At the start, the film takes on a kind of David Fincher vibe, with echoes of “Seven” and “Zodiac” crossed with some of Christopher Nolan’s “The Dark Knight.” Unfortunately it takes the conceit to such absurd lengths by the end that the premise takes on an unintentional silliness. That’s not even counting the brawls between Elba and Serkis, whose sizes could not be more mismatched.
But the good news is that it’s a pretty fun, tense ride up until that point with some stunning shots of London at night. Elba slips back into Luther like no time has passed, though he has taken on some superhero-adjacent talents here, evident in his escape from jail — a sequence that is somehow both violent and cartoonish. It’s not an easy or straightforward role, but Elba makes it look so. This is a guy who is so devoted to his former job that he’ll risk death to break out of prison and get right back to work trying to solve the case, knowing well that he’s also being hunted by his replacement, DCI Odette Raine (Cynthia Erivo, not to be trifled with).
Odette does not want to collaborate with Luther and even enlists his old boss Martin (Dermot Crowley, a comforting presence) to help figure out how to find him. This resistance starts to get a tad redundant and futile, especially since it’s quite obvious that eventually they’ll figure out a way to collaborate and perhaps could have saved some lives had they done so earlier. And at times, you just kind of wish Luther could take a vacation — it can be exhausting watching his relentless pursuit, but there’s little room for boredom in a movie that never lets its protagonist take a breath.

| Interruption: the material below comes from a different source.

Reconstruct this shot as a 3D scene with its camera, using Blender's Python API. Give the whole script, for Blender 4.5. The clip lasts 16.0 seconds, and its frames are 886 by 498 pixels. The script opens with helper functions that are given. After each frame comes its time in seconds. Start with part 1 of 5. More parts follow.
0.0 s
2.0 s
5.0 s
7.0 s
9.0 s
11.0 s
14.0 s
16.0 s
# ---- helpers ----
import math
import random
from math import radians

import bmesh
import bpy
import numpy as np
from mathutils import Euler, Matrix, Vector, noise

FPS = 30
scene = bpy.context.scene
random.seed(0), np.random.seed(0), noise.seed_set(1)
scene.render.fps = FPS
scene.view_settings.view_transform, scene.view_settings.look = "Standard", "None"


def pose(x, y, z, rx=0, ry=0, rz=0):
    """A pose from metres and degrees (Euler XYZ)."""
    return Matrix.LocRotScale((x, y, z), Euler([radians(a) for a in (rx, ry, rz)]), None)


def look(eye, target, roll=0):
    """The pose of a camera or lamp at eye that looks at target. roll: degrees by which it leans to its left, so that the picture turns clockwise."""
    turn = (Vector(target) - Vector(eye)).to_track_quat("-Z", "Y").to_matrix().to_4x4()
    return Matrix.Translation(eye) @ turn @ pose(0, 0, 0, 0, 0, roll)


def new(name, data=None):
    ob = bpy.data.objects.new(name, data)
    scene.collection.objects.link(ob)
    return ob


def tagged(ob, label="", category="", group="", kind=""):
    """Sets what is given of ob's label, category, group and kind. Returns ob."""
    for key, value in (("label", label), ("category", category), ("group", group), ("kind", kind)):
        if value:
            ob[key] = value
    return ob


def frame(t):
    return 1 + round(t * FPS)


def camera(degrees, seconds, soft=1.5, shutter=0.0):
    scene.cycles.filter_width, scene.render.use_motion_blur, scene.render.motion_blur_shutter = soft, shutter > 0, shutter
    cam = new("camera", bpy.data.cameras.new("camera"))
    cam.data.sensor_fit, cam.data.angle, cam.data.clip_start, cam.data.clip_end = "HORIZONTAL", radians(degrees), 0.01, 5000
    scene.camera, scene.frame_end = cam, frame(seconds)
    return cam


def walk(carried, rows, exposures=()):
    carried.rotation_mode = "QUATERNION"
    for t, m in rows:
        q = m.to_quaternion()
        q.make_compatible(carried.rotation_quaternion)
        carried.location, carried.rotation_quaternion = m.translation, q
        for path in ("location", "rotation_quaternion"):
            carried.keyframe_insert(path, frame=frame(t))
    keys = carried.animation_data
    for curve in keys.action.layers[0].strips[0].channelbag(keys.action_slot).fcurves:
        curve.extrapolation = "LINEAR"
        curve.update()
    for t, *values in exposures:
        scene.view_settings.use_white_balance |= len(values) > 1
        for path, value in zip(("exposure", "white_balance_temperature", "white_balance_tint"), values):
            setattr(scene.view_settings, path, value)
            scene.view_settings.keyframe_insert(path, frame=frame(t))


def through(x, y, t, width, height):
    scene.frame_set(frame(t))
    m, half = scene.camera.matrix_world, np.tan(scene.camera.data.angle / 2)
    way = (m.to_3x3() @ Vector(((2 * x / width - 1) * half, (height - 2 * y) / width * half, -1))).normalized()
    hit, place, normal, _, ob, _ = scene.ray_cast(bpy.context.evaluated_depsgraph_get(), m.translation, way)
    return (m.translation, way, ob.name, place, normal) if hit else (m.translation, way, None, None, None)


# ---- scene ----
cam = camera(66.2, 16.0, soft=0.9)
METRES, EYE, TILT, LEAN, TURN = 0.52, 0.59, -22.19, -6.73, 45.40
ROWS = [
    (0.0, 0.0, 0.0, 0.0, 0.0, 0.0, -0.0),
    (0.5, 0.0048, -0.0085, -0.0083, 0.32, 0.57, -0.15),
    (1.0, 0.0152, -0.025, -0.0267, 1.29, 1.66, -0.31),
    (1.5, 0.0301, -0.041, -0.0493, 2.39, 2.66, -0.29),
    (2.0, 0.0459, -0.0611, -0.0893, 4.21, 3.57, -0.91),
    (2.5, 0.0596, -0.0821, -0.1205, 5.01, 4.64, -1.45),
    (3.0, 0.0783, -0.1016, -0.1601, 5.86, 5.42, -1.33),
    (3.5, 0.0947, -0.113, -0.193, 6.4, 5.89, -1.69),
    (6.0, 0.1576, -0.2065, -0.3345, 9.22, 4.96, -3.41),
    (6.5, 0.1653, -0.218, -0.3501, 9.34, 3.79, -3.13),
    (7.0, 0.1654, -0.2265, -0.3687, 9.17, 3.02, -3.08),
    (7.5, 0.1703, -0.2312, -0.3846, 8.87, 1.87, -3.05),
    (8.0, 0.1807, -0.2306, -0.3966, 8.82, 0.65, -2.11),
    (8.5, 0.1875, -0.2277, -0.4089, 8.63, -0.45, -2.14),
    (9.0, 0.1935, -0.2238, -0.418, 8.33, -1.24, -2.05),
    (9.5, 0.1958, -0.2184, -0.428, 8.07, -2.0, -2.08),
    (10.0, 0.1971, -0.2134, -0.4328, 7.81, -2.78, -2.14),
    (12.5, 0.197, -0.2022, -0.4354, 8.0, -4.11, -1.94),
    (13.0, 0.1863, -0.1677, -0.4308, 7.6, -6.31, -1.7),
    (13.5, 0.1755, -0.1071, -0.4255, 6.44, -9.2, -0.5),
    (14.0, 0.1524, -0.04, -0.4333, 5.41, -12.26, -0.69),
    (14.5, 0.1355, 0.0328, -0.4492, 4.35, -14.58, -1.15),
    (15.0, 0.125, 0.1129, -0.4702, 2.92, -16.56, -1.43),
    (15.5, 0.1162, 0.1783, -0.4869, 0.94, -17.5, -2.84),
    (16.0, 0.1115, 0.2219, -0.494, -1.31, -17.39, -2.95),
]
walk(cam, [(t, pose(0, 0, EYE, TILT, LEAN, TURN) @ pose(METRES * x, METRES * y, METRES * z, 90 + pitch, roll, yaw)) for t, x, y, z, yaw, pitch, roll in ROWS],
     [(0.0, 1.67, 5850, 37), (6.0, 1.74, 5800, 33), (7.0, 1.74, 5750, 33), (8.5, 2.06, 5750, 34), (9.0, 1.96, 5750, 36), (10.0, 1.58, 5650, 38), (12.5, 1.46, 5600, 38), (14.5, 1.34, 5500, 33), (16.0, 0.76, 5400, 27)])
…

And then of course there’s the ludicrous theatrics of Robey’s ultimate plan, which hinges on the assumption that would be serial killers and snuff-porn fetishists are everywhere just waiting for a twisted mind to live-stream gruesome murders. As if going by some bad guy checkbook, this “Saw”-like game show also takes place in a hidden lair in the snowy north.

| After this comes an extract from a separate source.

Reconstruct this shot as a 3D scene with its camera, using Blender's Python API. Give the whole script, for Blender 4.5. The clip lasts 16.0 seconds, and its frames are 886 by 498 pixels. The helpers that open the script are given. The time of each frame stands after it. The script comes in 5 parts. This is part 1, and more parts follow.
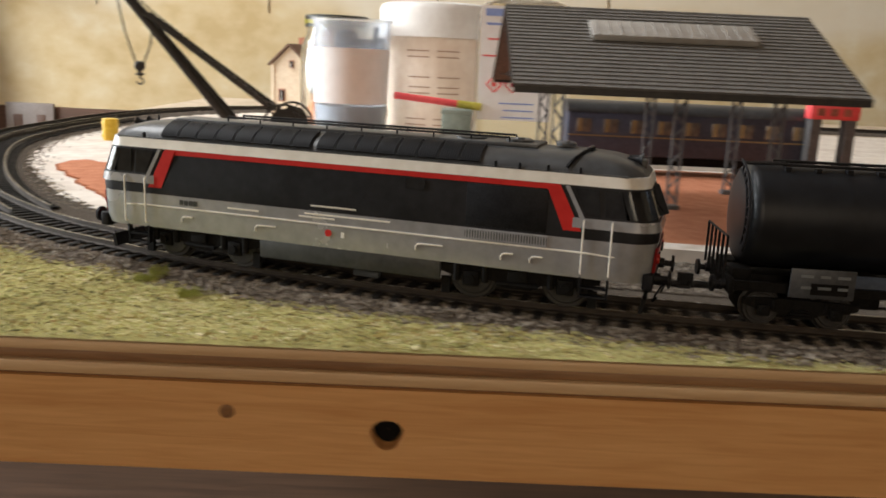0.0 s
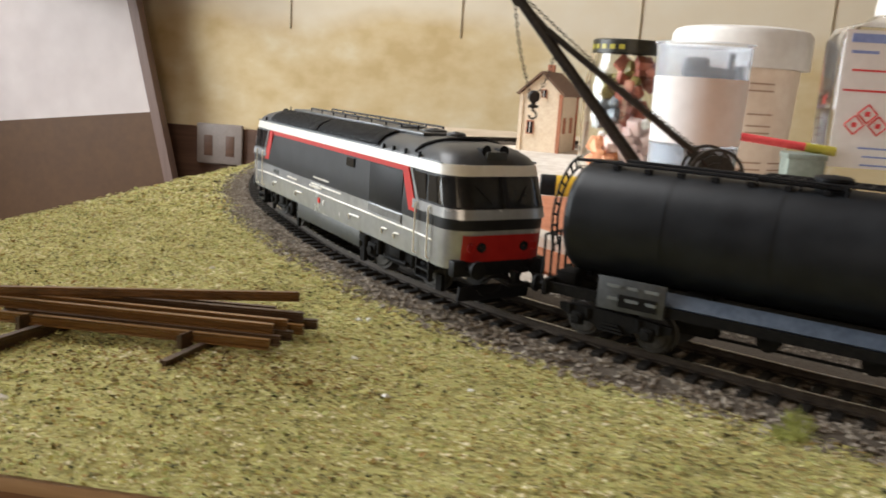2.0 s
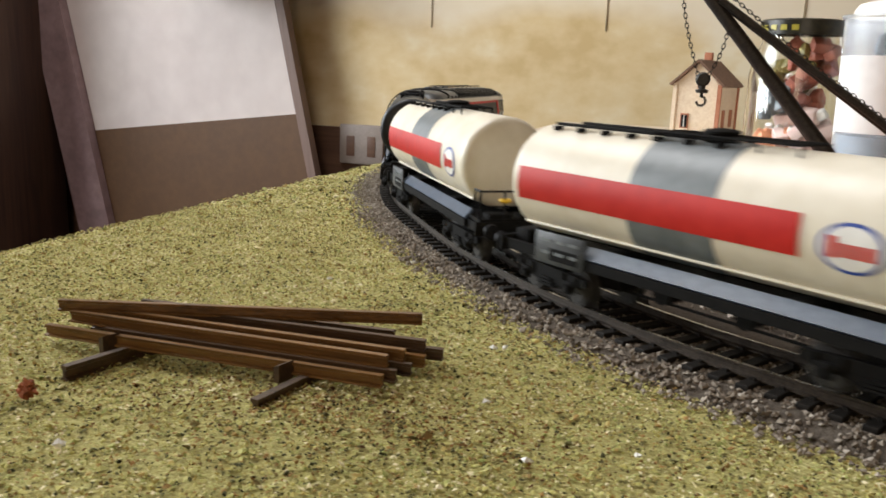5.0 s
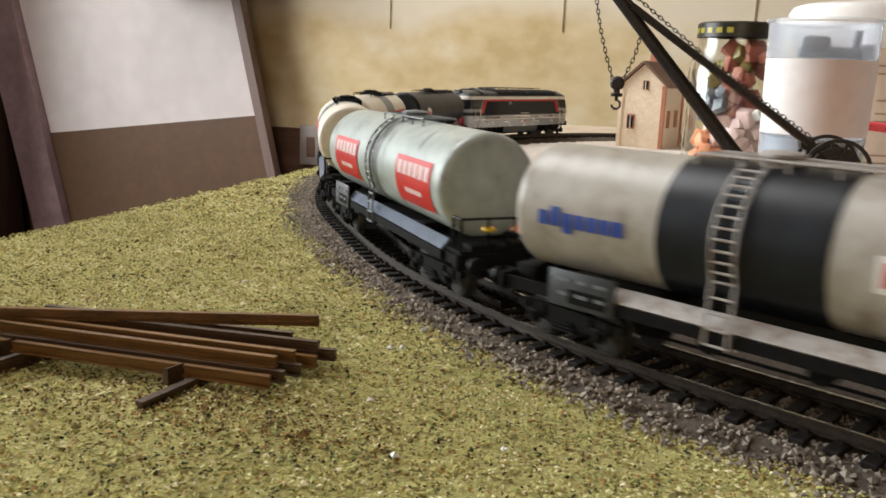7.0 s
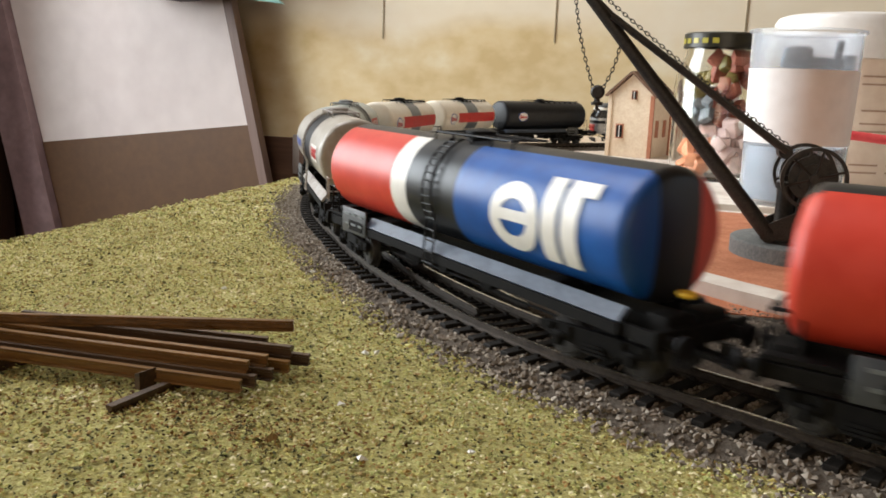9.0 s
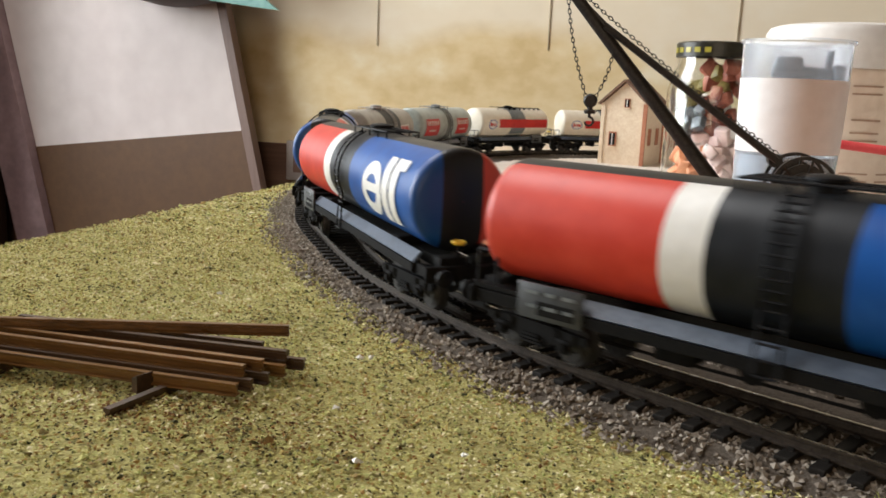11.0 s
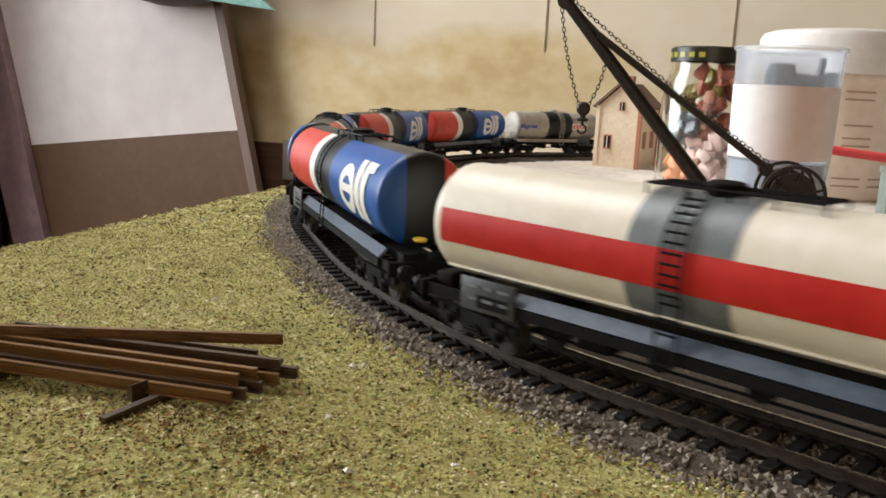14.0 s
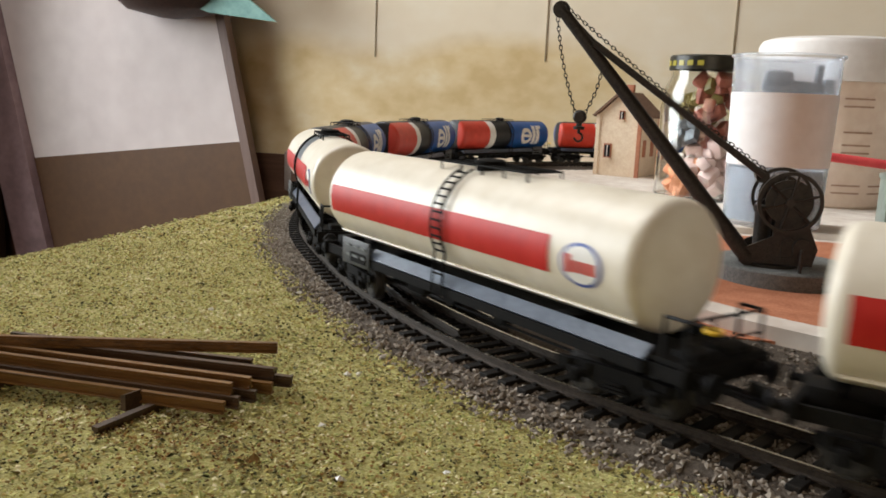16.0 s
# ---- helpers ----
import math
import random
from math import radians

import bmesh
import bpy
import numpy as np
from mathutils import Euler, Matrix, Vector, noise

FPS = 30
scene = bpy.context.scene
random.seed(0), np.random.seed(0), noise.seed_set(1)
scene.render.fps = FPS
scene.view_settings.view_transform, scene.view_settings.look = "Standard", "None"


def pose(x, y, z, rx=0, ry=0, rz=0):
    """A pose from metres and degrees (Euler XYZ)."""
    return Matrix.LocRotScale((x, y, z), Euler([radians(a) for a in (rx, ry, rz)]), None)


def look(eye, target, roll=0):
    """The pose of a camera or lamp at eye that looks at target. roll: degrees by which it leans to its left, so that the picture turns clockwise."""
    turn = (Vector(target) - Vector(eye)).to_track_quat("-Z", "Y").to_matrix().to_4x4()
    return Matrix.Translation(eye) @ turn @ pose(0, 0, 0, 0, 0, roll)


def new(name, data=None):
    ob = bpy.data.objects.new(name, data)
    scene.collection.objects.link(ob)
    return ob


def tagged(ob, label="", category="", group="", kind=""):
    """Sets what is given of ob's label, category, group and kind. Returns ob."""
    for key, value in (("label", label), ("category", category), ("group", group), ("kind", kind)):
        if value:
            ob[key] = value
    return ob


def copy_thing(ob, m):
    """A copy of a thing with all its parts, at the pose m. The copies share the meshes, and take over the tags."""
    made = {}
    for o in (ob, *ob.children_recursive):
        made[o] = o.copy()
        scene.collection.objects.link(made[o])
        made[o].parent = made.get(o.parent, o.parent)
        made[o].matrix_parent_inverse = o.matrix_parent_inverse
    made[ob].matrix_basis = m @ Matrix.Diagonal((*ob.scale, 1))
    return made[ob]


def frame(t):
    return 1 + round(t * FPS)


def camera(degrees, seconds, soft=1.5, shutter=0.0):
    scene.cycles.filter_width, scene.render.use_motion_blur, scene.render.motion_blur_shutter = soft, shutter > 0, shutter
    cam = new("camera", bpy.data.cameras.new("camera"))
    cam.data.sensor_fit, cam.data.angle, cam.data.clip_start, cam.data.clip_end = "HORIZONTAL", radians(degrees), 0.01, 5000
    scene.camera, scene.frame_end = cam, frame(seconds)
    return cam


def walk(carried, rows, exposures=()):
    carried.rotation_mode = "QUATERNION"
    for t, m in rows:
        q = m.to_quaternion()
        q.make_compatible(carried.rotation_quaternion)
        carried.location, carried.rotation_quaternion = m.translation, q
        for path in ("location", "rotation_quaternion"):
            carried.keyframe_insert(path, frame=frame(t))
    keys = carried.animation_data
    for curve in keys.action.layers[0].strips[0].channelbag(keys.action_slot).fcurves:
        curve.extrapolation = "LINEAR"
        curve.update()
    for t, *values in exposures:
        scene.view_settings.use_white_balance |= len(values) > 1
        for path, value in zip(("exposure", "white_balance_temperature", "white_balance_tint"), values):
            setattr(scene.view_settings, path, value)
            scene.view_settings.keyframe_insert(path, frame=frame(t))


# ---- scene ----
cam = camera(56.70, 16.0, 1.7, 0.5)
PATH = [
    (0, (0.0743, 0.0255, 0.0807), (0.0851, 1.9739, -0.3706), 2.58),
    (0.5, (0.0330, 0.0476, 0.0770), (-0.0633, 1.9964, -0.3622), 3.20),
    (1, (-0.0075, 0.0751, 0.0797), (-0.1881, 2.0201, -0.3496), 2.94),
    (1.5, (-0.0474, 0.0997, 0.0753), (-0.2888, 2.0418, -0.3369), 2.91),
    (2, (-0.0815, 0.1210, 0.0738), (-0.3643, 2.0594, -0.3293), 3.73),
    (2.5, (-0.1032, 0.1376, 0.0678), (-0.4478, 2.0639, -0.3451), 3.58),
    (3, (-0.1123, 0.1570, 0.0676), (-0.5121, 2.0716, -0.3505), 3.86),
    (5.3, (-0.0845, 0.1654, 0.0682), (-0.7018, 2.0206, -0.3529), 2.11),
    (5.5, (-0.0798, 0.1664, 0.0696), (-0.6844, 2.0258, -0.3510), 2.18),
    (6, (-0.0759, 0.1664, 0.0700), (-0.6305, 2.0436, -0.3406), 2.18),
    (6.5, (-0.0749, 0.1653, 0.0699), (-0.6161, 2.0467, -0.3393), 2.11),
    (7, (-0.0725, 0.1643, 0.0704), (-0.6111, 2.0444, -0.3477), 2.06),
    (7.5, (-0.0698, 0.1642, 0.0698), (-0.6102, 2.0462, -0.3375), 2.01),
    (8, (-0.0663, 0.1647, 0.0690), (-0.6114, 2.0473, -0.3296), 1.75),
    (8.5, (-0.0680, 0.1637, 0.0711), (-0.5902, 2.0509, -0.3356), 2.48),
    (9, (-0.0670, 0.1641, 0.0699), (-0.5952, 2.0524, -0.3242), 2.18),
    (11.5, (-0.0665, 0.1611, 0.0708), (-0.5760, 2.0577, -0.3076), 2.63),
    (12, (-0.0662, 0.1611, 0.0714), (-0.5728, 2.0583, -0.3080), 2.70),
    (12.5, (-0.0646, 0.1615, 0.0701), (-0.5769, 2.0598, -0.2961), 2.21),
    (13, (-0.0652, 0.1602, 0.0727), (-0.5672, 2.0583, -0.3081), 2.74),
    (13.5, (-0.0654, 0.1602, 0.0736), (-0.5644, 2.0591, -0.3076), 2.84),
    (14, (-0.0651, 0.1595, 0.0737), (-0.5695, 2.0572, -0.3059), 2.79),
    (14.5, (-0.0641, 0.1603, 0.0726), (-0.5774, 2.0582, -0.2944), 2.37),
    (15, (-0.0645, 0.1595, 0.0746), (-0.5711, 2.0567, -0.3048), 2.80),
    (15.5, (-0.0640, 0.1603, 0.0735), (-0.5764, 2.0583, -0.2937), 2.45),
    (16, (-0.0628, 0.1600, 0.0732), (-0.5767, 2.0598, -0.2823), 2.41),
]
walk(cam, [(t, look(eye, target, roll)) for t, eye, target, roll in PATH], ((0, 0.15), (1, 0.06), (1.5, 0.0), (3, -0.06), (6, -0.12), (9, -0.04), (12.5, -0.05), (16, -0.27)))

# ---------------------------------------------------------------- light
world = bpy.data.worlds.new("world")
scene.world = world
world.use_nodes = True
wn = world.node_tree.nodes
sky = wn.new("ShaderNodeTexSky")
sky.sky_type, sky.sun_disc = "NISHITA", False
sky.sun_elevation, sky.sun_rotation = radians(40), radians(-100)
wn["Background"].inputs[1].default_value = 0.1
world.node_tree.links.new(sky.outputs[0], wn["Background"].inputs[0])


def area_light(name, m, width, height, power, colour):
    data = bpy.data.lights.new(name, "AREA")
    data.shape, data.size, data.size_y, data.energy, data.color = "RECTANGLE", width, height, power, colour
    ob = new(name, data)
    ob.matrix_world = m
    return ob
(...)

But even though it may go over-the-top at the end, Elba keeps you interested.
You needn’t have watched all five seasons of “Luther” to take a chance on “Luther: The Fallen Sun.” But there’s also a chance that you may find yourself wanting to afterwards.
“Luther: The Fallen Sun,” a Netflix release streaming Friday, is rated R by the Motion Picture Association for “disturbing/violent content, language and some sexual material.” Running time: 129 minutes. Two and a half stars out of four.